Data block:
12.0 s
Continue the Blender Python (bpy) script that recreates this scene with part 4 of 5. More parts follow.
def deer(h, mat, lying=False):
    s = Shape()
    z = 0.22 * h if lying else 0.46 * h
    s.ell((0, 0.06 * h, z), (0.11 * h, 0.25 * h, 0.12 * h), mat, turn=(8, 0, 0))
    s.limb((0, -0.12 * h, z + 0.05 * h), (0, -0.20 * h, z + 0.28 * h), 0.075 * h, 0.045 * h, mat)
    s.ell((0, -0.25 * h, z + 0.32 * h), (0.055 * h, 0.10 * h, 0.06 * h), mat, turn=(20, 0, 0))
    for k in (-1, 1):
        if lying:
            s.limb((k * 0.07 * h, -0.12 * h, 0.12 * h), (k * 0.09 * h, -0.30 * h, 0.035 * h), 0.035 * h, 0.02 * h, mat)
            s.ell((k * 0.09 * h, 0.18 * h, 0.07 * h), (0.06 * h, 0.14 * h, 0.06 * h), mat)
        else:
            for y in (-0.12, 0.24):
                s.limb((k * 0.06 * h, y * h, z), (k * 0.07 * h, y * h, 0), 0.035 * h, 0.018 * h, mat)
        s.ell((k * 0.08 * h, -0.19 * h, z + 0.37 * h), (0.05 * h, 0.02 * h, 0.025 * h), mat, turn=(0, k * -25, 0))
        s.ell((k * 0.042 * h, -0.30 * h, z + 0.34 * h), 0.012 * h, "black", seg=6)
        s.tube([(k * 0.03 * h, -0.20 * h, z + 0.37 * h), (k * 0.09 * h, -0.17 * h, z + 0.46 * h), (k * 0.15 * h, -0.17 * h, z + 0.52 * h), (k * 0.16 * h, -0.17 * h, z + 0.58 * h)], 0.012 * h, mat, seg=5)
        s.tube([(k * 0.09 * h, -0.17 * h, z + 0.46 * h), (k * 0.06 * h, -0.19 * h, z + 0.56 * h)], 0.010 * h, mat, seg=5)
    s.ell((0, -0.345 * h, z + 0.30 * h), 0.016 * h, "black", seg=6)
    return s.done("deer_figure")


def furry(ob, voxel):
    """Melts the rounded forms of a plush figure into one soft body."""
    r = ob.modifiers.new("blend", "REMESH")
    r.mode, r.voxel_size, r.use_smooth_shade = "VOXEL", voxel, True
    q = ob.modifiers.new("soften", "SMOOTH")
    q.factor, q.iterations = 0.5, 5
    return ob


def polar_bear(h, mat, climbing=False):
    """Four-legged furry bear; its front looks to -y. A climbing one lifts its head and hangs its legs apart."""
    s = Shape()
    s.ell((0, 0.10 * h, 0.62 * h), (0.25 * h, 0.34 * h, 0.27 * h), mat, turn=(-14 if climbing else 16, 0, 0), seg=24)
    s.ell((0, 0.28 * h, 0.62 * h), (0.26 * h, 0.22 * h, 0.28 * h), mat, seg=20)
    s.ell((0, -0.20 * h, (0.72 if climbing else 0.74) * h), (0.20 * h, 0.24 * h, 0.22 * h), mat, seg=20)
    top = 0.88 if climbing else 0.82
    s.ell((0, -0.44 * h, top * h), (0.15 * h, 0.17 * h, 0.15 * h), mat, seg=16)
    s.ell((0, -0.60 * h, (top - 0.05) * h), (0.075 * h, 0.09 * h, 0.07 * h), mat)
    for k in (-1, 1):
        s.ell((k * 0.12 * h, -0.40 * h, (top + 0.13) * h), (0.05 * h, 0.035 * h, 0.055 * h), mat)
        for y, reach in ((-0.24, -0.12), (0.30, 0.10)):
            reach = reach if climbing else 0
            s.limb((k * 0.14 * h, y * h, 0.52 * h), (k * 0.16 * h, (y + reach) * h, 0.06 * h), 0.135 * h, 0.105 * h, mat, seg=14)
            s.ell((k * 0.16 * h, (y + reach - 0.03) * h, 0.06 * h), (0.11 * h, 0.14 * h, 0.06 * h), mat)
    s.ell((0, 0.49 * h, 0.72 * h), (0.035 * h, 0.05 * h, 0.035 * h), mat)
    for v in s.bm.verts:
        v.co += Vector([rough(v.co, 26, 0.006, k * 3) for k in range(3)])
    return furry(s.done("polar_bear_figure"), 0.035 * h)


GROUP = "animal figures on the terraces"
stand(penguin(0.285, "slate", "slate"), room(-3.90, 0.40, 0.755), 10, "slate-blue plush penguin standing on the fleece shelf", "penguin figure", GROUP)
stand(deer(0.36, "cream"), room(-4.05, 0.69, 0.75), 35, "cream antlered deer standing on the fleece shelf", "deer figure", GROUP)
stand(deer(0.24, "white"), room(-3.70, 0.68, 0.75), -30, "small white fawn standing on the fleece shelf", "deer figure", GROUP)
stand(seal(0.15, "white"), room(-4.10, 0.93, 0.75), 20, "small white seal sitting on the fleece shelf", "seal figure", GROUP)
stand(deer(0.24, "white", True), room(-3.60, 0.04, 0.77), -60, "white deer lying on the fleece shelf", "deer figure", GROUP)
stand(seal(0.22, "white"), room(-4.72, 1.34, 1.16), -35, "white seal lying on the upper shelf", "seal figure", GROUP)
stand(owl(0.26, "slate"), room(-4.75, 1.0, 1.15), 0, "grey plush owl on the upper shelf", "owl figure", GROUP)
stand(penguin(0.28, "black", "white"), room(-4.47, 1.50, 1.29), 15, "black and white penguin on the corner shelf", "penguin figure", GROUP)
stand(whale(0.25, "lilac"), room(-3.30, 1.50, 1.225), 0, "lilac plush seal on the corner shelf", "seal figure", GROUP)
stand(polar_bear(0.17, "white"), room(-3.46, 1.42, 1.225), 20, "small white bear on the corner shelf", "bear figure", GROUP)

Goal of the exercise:
Write the material out again word for word.

Written solution:
12.0 s
Continue the Blender Python (bpy) script that recreates this scene with part 4 of 5. More parts follow.
def deer(h, mat, lying=False):
    s = Shape()
    z = 0.22 * h if lying else 0.46 * h
    s.ell((0, 0.06 * h, z), (0.11 * h, 0.25 * h, 0.12 * h), mat, turn=(8, 0, 0))
    s.limb((0, -0.12 * h, z + 0.05 * h), (0, -0.20 * h, z + 0.28 * h), 0.075 * h, 0.045 * h, mat)
    s.ell((0, -0.25 * h, z + 0.32 * h), (0.055 * h, 0.10 * h, 0.06 * h), mat, turn=(20, 0, 0))
    for k in (-1, 1):
        if lying:
            s.limb((k * 0.07 * h, -0.12 * h, 0.12 * h), (k * 0.09 * h, -0.30 * h, 0.035 * h), 0.035 * h, 0.02 * h, mat)
            s.ell((k * 0.09 * h, 0.18 * h, 0.07 * h), (0.06 * h, 0.14 * h, 0.06 * h), mat)
        else:
            for y in (-0.12, 0.24):
                s.limb((k * 0.06 * h, y * h, z), (k * 0.07 * h, y * h, 0), 0.035 * h, 0.018 * h, mat)
        s.ell((k * 0.08 * h, -0.19 * h, z + 0.37 * h), (0.05 * h, 0.02 * h, 0.025 * h), mat, turn=(0, k * -25, 0))
        s.ell((k * 0.042 * h, -0.30 * h, z + 0.34 * h), 0.012 * h, "black", seg=6)
        s.tube([(k * 0.03 * h, -0.20 * h, z + 0.37 * h), (k * 0.09 * h, -0.17 * h, z + 0.46 * h), (k * 0.15 * h, -0.17 * h, z + 0.52 * h), (k * 0.16 * h, -0.17 * h, z + 0.58 * h)], 0.012 * h, mat, seg=5)
        s.tube([(k * 0.09 * h, -0.17 * h, z + 0.46 * h), (k * 0.06 * h, -0.19 * h, z + 0.56 * h)], 0.010 * h, mat, seg=5)
    s.ell((0, -0.345 * h, z + 0.30 * h), 0.016 * h, "black", seg=6)
    return s.done("deer_figure")


def furry(ob, voxel):
    """Melts the rounded forms of a plush figure into one soft body."""
    r = ob.modifiers.new("blend", "REMESH")
    r.mode, r.voxel_size, r.use_smooth_shade = "VOXEL", voxel, True
    q = ob.modifiers.new("soften", "SMOOTH")
    q.factor, q.iterations = 0.5, 5
    return ob


def polar_bear(h, mat, climbing=False):
    """Four-legged furry bear; its front looks to -y. A climbing one lifts its head and hangs its legs apart."""
    s = Shape()
    s.ell((0, 0.10 * h, 0.62 * h), (0.25 * h, 0.34 * h, 0.27 * h), mat, turn=(-14 if climbing else 16, 0, 0), seg=24)
    s.ell((0, 0.28 * h, 0.62 * h), (0.26 * h, 0.22 * h, 0.28 * h), mat, seg=20)
    s.ell((0, -0.20 * h, (0.72 if climbing else 0.74) * h), (0.20 * h, 0.24 * h, 0.22 * h), mat, seg=20)
    top = 0.88 if climbing else 0.82
    s.ell((0, -0.44 * h, top * h), (0.15 * h, 0.17 * h, 0.15 * h), mat, seg=16)
    s.ell((0, -0.60 * h, (top - 0.05) * h), (0.075 * h, 0.09 * h, 0.07 * h), mat)
    for k in (-1, 1):
        s.ell((k * 0.12 * h, -0.40 * h, (top + 0.13) * h), (0.05 * h, 0.035 * h, 0.055 * h), mat)
        for y, reach in ((-0.24, -0.12), (0.30, 0.10)):
            reach = reach if climbing else 0
            s.limb((k * 0.14 * h, y * h, 0.52 * h), (k * 0.16 * h, (y + reach) * h, 0.06 * h), 0.135 * h, 0.105 * h, mat, seg=14)
            s.ell((k * 0.16 * h, (y + reach - 0.03) * h, 0.06 * h), (0.11 * h, 0.14 * h, 0.06 * h), mat)
    s.ell((0, 0.49 * h, 0.72 * h), (0.035 * h, 0.05 * h, 0.035 * h), mat)
    for v in s.bm.verts:
        v.co += Vector([rough(v.co, 26, 0.006, k * 3) for k in range(3)])
    return furry(s.done("polar_bear_figure"), 0.035 * h)


GROUP = "animal figures on the terraces"
stand(penguin(0.285, "slate", "slate"), room(-3.90, 0.40, 0.755), 10, "slate-blue plush penguin standing on the fleece shelf", "penguin figure", GROUP)
stand(deer(0.36, "cream"), room(-4.05, 0.69, 0.75), 35, "cream antlered deer standing on the fleece shelf", "deer figure", GROUP)
stand(deer(0.24, "white"), room(-3.70, 0.68, 0.75), -30, "small white fawn standing on the fleece shelf", "deer figure", GROUP)
stand(seal(0.15, "white"), room(-4.10, 0.93, 0.75), 20, "small white seal sitting on the fleece shelf", "seal figure", GROUP)
stand(deer(0.24, "white", True), room(-3.60, 0.04, 0.77), -60, "white deer lying on the fleece shelf", "deer figure", GROUP)
stand(seal(0.22, "white"), room(-4.72, 1.34, 1.16), -35, "white seal lying on the upper shelf", "seal figure", GROUP)
stand(owl(0.26, "slate"), room(-4.75, 1.0, 1.15), 0, "grey plush owl on the upper shelf", "owl figure", GROUP)
stand(penguin(0.28, "black", "white"), room(-4.47, 1.50, 1.29), 15, "black and white penguin on the corner shelf", "penguin figure", GROUP)
stand(whale(0.25, "lilac"), room(-3.30, 1.50, 1.225), 0, "lilac plush seal on the corner shelf", "seal figure", GROUP)
stand(polar_bear(0.17, "white"), room(-3.46, 1.42, 1.225), 20, "small white bear on the corner shelf", "bear figure", GROUP)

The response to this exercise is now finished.